In the west and south-west of Scotland, a fusion of the Breton and Carinated Bowl traditions can be seen, with decorated bipartite bowls occurring along with developed CB forms to constitute Scott’s ‘Beacharra’ tradition, with its regional variability. Into this mix was added the use of deep baggy lugged bowls; as argued elsewhere (e.g. Sheridan 2004b), this may well represent the adoption of a south-west English style of pottery (formerly known as ‘Hembury Ware’, thanks to north-south interactions within the Irish Sea area from the c 37th century. Some sharing of styles between NECB pottery and that found in W and SW Scotland is clear from the distinctive pots formerly known as ‘Achnacree Bowls’ (and as part of ‘Rothesay Ware’ ): these have long, vertical necks, heavy, hooked rims and shallow bellies, and are decorated with vertical lines of either ripple burnish or incision. Examples have been found at Culduthel , near Inverness, in a domestic context; in the passage tomb at Achnacree ; in the Clyde tomb at Nether Largie in the Kilmartin Glen ; and in Clyde tombs in Bute. The example at Culduthel comes from a context radiocarbon dated to c 3600-3500 BC and this provides a reasonable estimate of the date of this pottery.
A recent attempt to use Bayesian modelling to characterise the dating of modified Carinated Bowl pottery in Scotland has been made by Whittle et al. (2011), but this has failed to take into account that defining an end to this process is difficult, since ceramic traditions tend not to end abruptly; instead, we can trace a gradual process of style drift as conventions change and as new design ideas are adopted, through local innovation and through links with other areas. For this reason the use of Bayesian modelling is flawed. (See Sheridan 2012).

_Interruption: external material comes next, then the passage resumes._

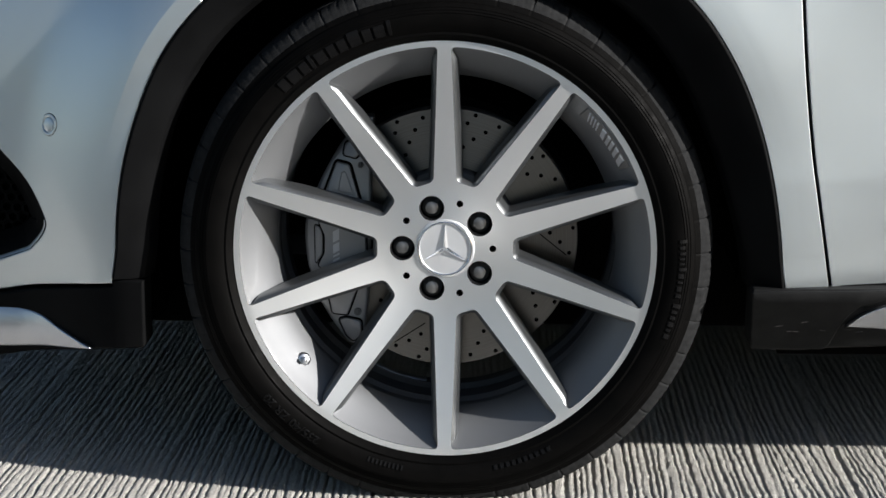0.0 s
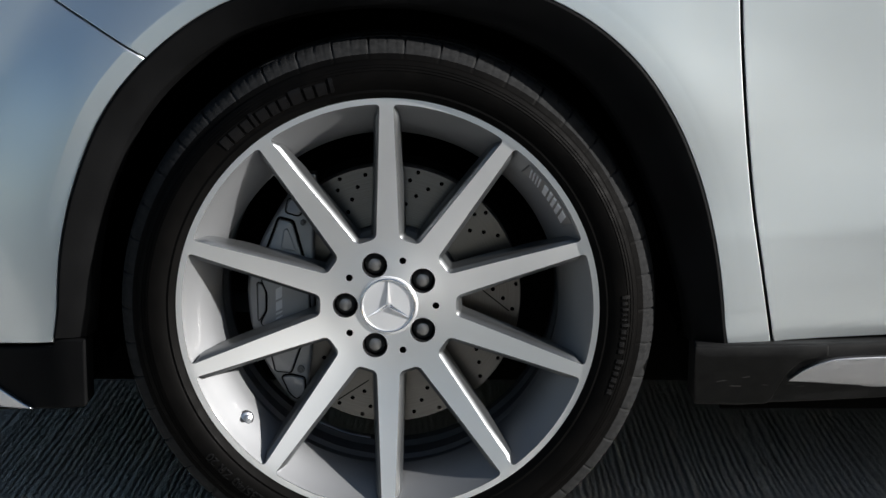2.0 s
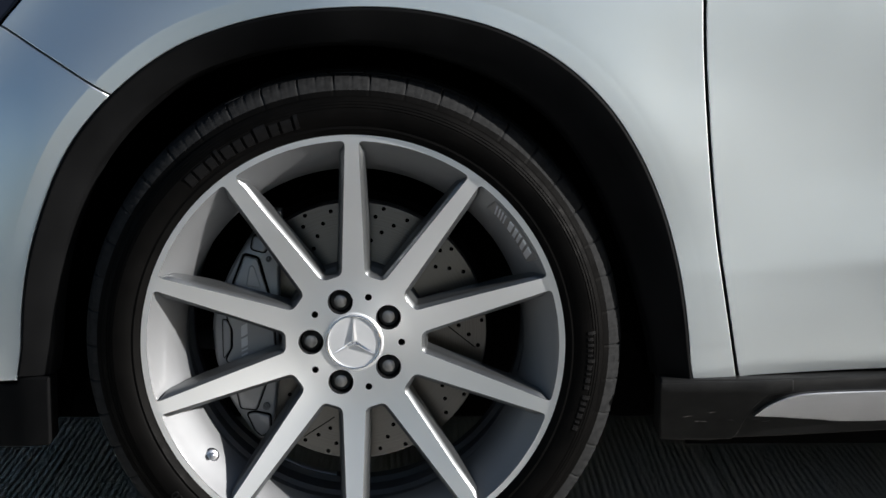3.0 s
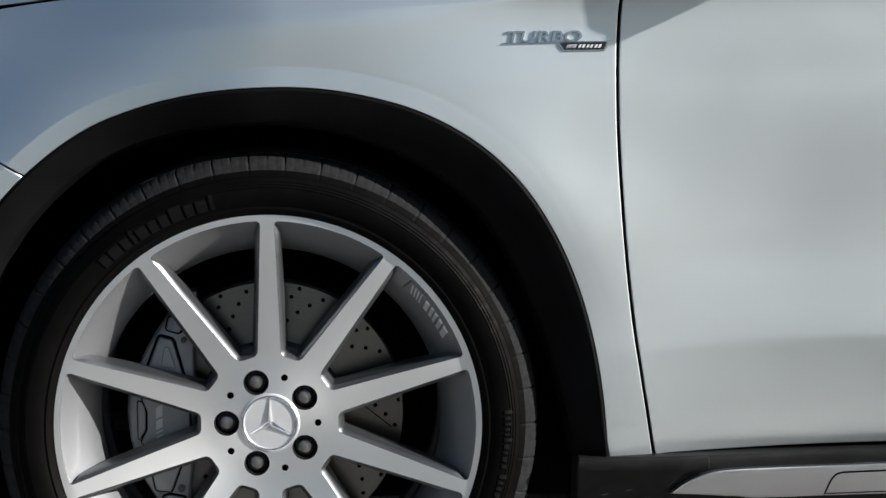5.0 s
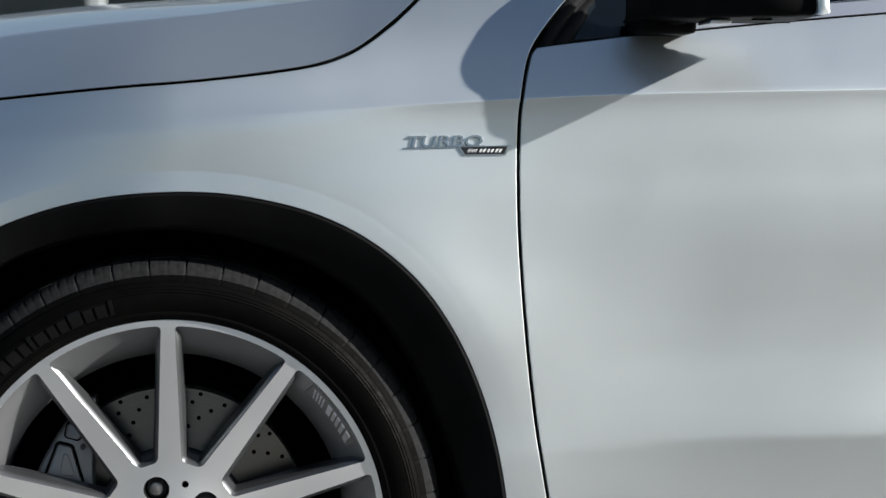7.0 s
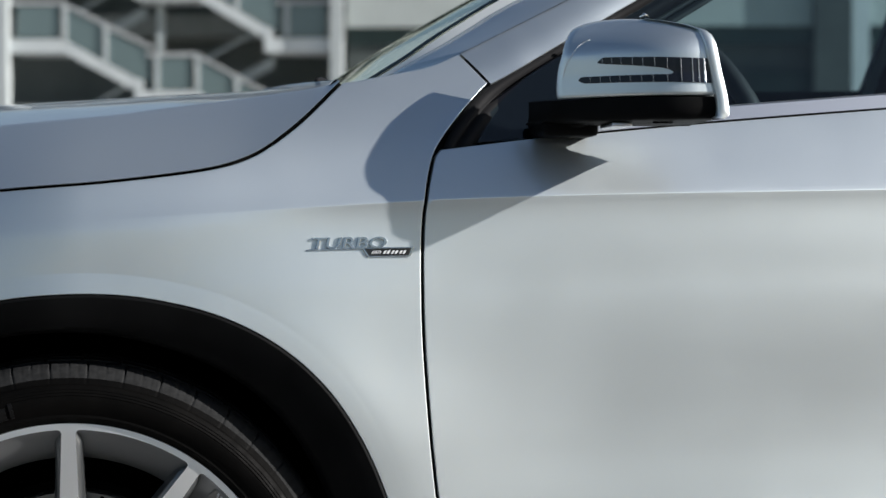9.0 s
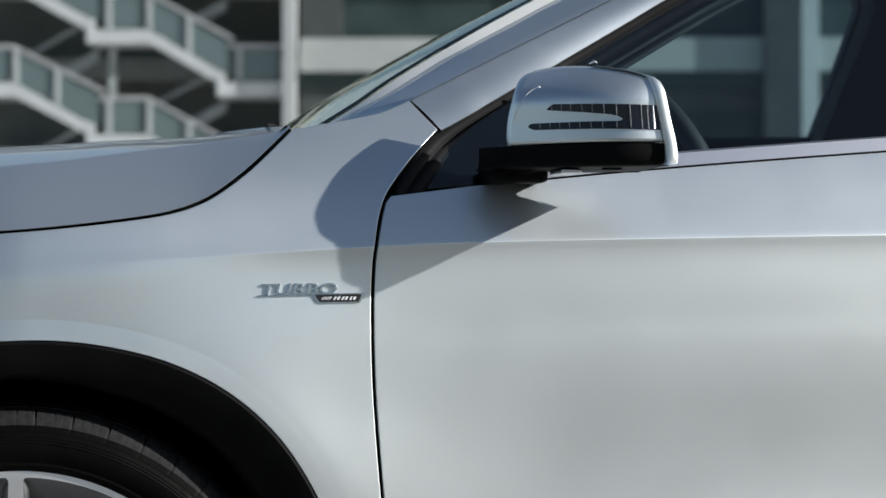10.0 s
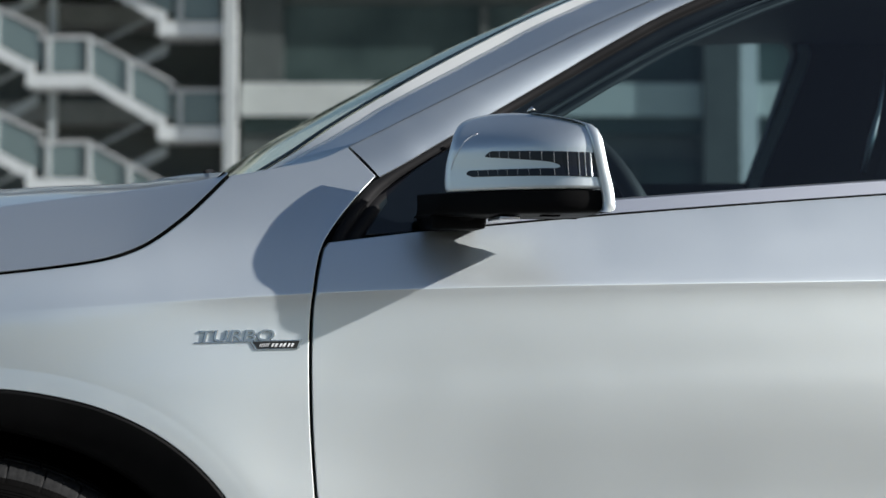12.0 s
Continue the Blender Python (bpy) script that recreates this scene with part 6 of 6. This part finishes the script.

The spread of pottery using to the Outer Hebrides and the Northern Isles
It was this fusion of Carinated Bowl and Breton-origin pottery that spread to the Outer Hebrides, parts of western Scotland and north-west Scotland, probably during the late 38th or 37th century BC. Jack Scott (1966) has termed this pottery ‘Hebridean Beacharra’, and examples can be seen from sites such as Northton (Simpson et al. 2006), Calanais (Ashmore forthcoming), Eilean Domhnuill (Armit 2003) and various chamber tombs (Henshall 1972). The repertoire includes both undecorated and highly decorated vessel forms, in a variety of shapes. The former include simple uncarinated bowls, bowls with flanged rims and deep lugged jars (with their ‘Hembury/South-Western pottery’ affinities) and the latter include large ridged jars and Unstan Bowls – a type of vessel shared with Orkney and north-east/east Scotland, and almost certainly adopted in the Hebrides thanks to contacts with Orkney and/or the north-east mainland. Decoration is almost exclusively by incision. The dating of this ‘Hebridean Neolithic pottery’ tradition leaves much to be desired, with the existing dates suggesting an implausibly long currency from around the 37th century (or even possibly late 38th century) until the early third millennium. Improvement of the dating is a key research priority.
As far as the earliest Neolithic pottery in Orkney is concerned, this too contains an undecorated and a decorated component, with Unstan Bowls possibly being present from the beginning. Close ceramic links with the north-east mainland are in evidence, and it may be that the farming communities who pioneered farming in Orkney came from the north-east Mainland. The widespread use of the term ‘Unstan Ware’ offers a misleading impression of consistency among the pottery associated with Unstan Ware, and should be avoided. Key assemblages for understanding the early development of pottery include the Knap of Howar (Ritchie 1983) and Pool (Hunter et al 2007).
The earliest pottery in Shetland consists of a handful of very small, undecorated, slightly coarse sherds from West Voe. While these are too small to be diagnostic, they are most likely to resemble the plainware component of the ceramic tradition of the Hebrides and western mainland.